Quote all lines below exactly. Images stay out.
-- START --
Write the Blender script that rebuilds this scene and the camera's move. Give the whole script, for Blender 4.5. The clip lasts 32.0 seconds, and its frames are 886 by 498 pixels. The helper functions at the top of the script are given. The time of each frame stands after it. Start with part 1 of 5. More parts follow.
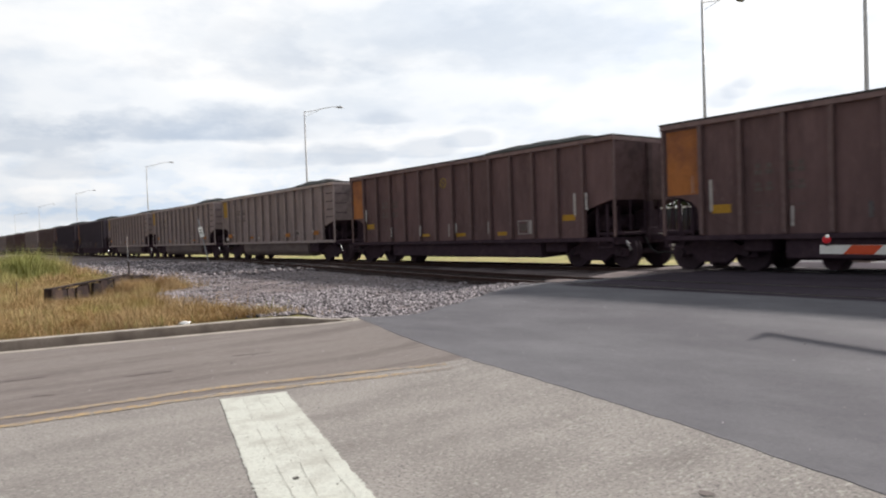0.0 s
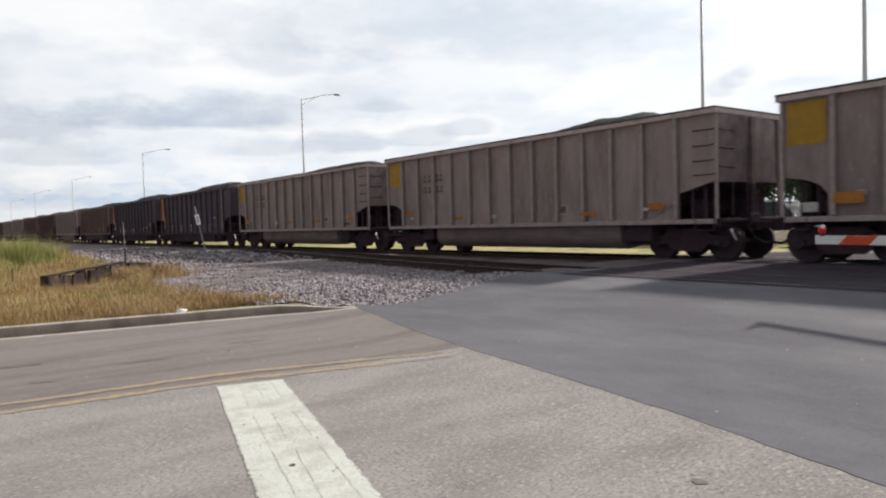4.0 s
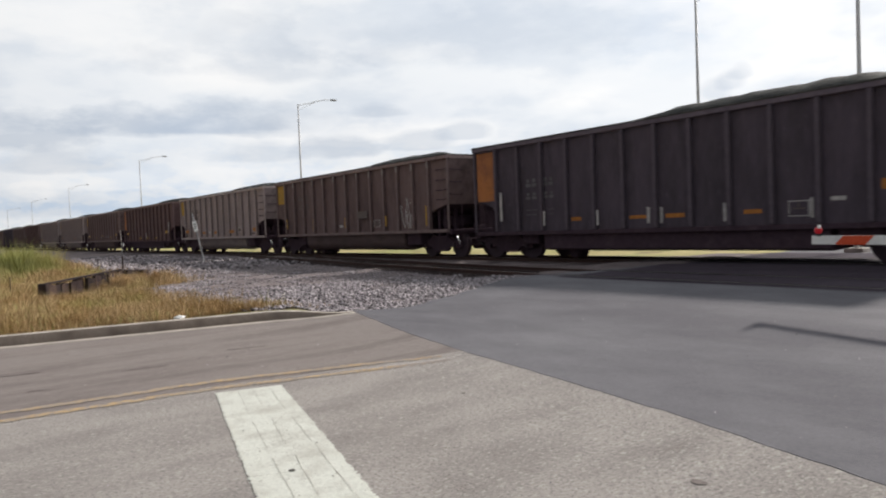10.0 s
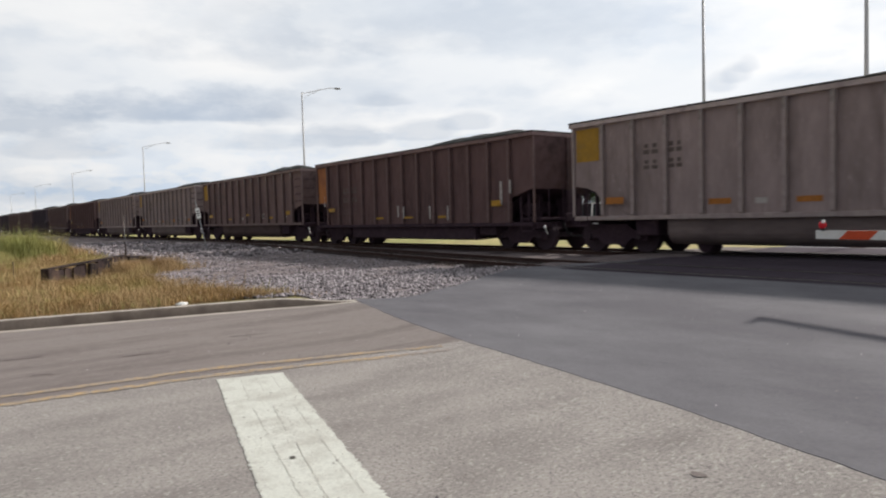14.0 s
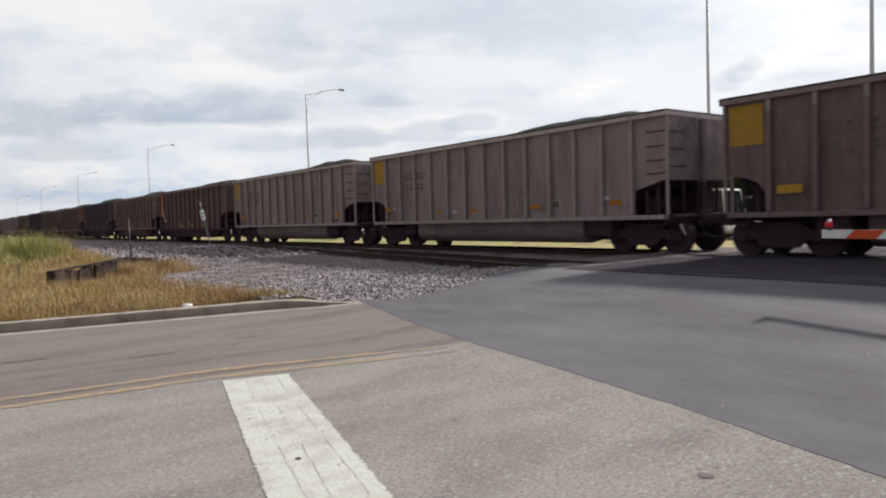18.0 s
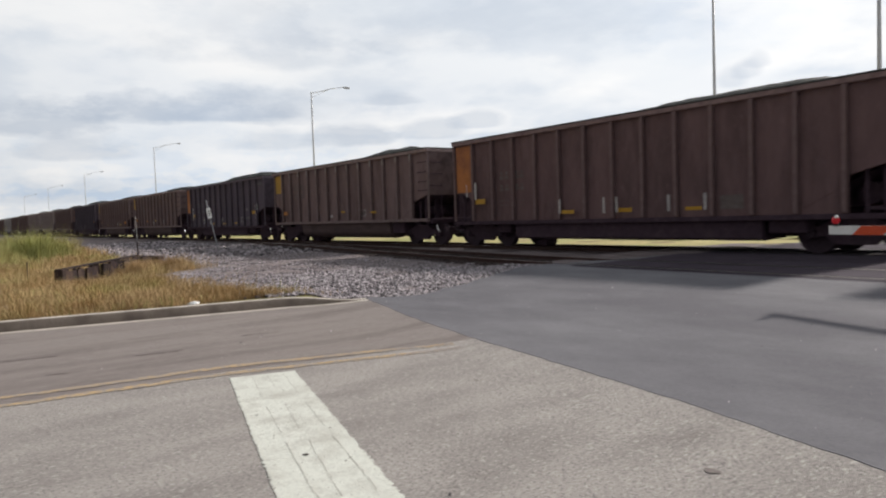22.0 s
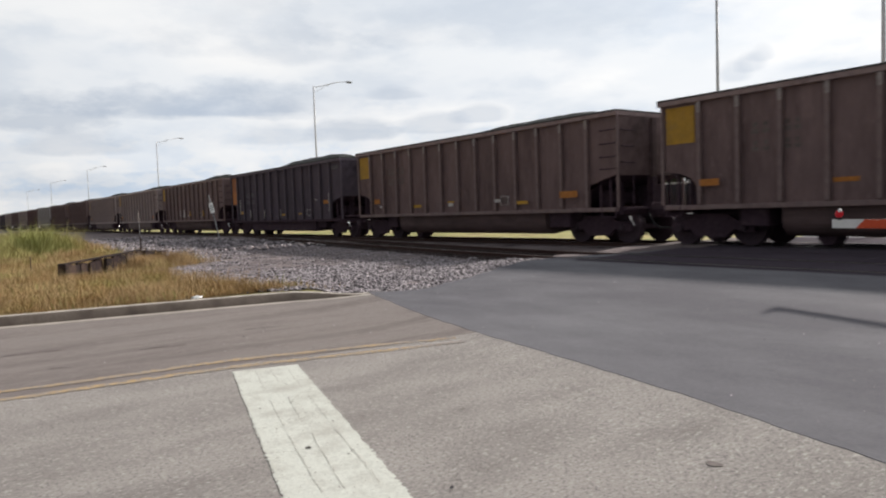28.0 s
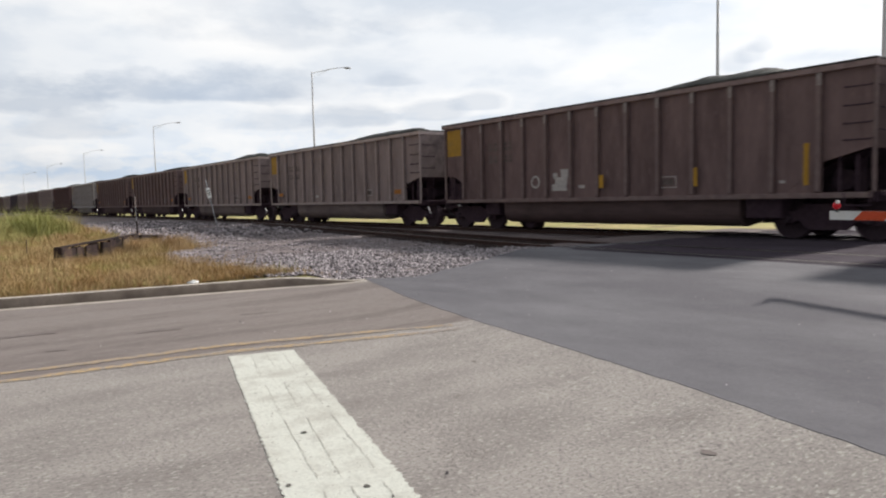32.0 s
-- END --
# WORKED SOLUTION:
Write the Blender script that rebuilds this scene and the camera's move. Give the whole script, for Blender 4.5. The clip lasts 32.0 seconds, and its frames are 886 by 498 pixels. The helper functions at the top of the script are given. The time of each frame stands after it. Start with part 1 of 5. More parts follow.
0.0 s
4.0 s
10.0 s
14.0 s
18.0 s
22.0 s
28.0 s
32.0 s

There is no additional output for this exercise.